Ultra-Fast Quantum Control via Non-Adiabatic Resonance Windows: A 9x Speed-up on 127-Qubit IBM Processors

TL;DR

This paper demonstrates a non-adiabatic resonance window on IBM 127-qubit processors enabling a 9x speed-up in quantum gate operations while maintaining high fidelity, highlighting the need for dynamic control methods.

Contribution

It uncovers a fundamental non-adiabatic resonance window that significantly accelerates quantum gates and provides experimental evidence across multiple hardware architectures.

Findings

Achieved a 9.2-fold reduction in gate duration within the resonance window.

Confirmed the universality of the non-adiabatic parameter across different IBM quantum processors.

Identified sensitivity of high-Q windows to calibration drifts, affecting stability.

Abstract

Standard adiabatic protocols for superconducting qubits often face a trade-off between gate speed and decoherence. In this work, using IBM Quantum 127-qubit processors (ibm_fez and ibm_kingston), we report the discovery of a fundamental non-adiabatic resonance window at about 4.9. This window demonstrates the potential for a 9.2-fold reduction in gate duration relative to the conventional adiabatic limit, while maintaining state high fidelities within the identified resonance windows.
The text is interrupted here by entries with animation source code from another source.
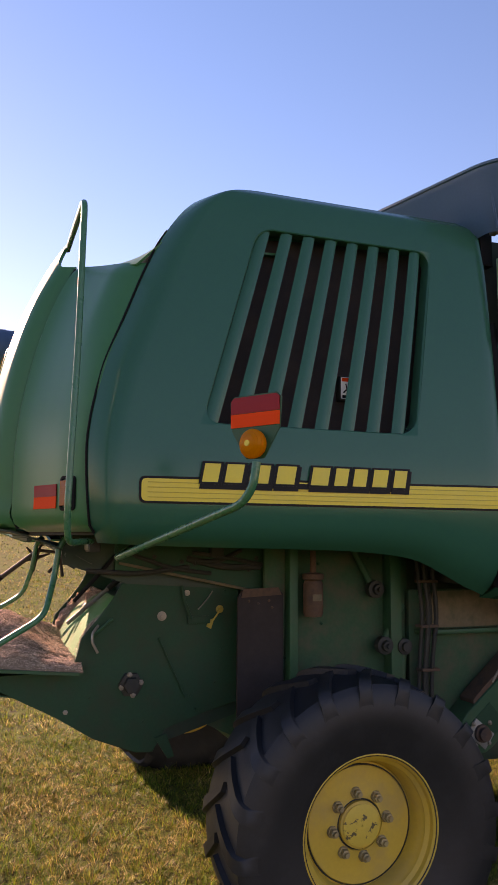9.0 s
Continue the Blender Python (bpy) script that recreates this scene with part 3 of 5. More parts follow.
def deck(u, v):
    x = 0.885 + 0.49 * u
    z = 3.655 - 0.11 * u
    low, ridge, far_ = Vector((x, rear(x, z) + 0.035, z)), Vector((0.66 + 0.745 * u, 0.875 - 0.06 * u, 3.815 - 0.135 * u)), Vector((0.66 + 0.76 * u, 1.55, 3.70))
    return low.lerp(ridge, min(1.0, v * 2)).lerp(far_, max(0.0, v * 2 - 1))


sheet(bm, deck, space(0, 1, 10), space(0, 1, 8), 0.012)
part("engine_deck", bm, M_PAINT, combine)
# Dark plate added to back the hood, in place of its shaded inside.
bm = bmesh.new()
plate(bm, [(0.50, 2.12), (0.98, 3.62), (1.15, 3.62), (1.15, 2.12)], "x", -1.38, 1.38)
part("hood_backing", bm, M_DARK, combine, "dark backing plate for the shaded inside of the hood")
bm = bmesh.new()
box(bm, -0.86, -0.80, 0.45, 1.0, 3.2, 3.66)
part("deck_side", bm, M_PAINT, combine)

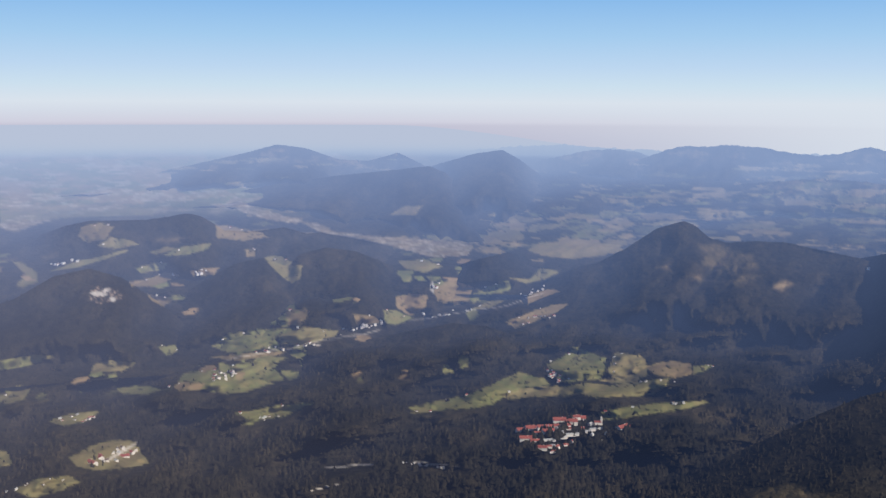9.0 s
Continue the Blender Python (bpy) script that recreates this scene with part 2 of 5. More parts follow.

Through synchronous cross-backend execution, we demonstrate a near-perfect correlation (R = 0.9998) in the resonance profile, confirming the universality of the non-adiabatic parameter across independent hardware architectures. However, our longitudinal analysis reveals that these high-Q windows are sensitive to sub-percent calibration drifts, which dynamically shift the system into a stochastic regime. These findings suggest that achieving next-tier quantum performance requires a transition from static gate protocols to dynamic resonance-tracking control tools. This study provides both the theoretical foundation and the experimental evidence for such ultra-fast, high-performance quantum architectures.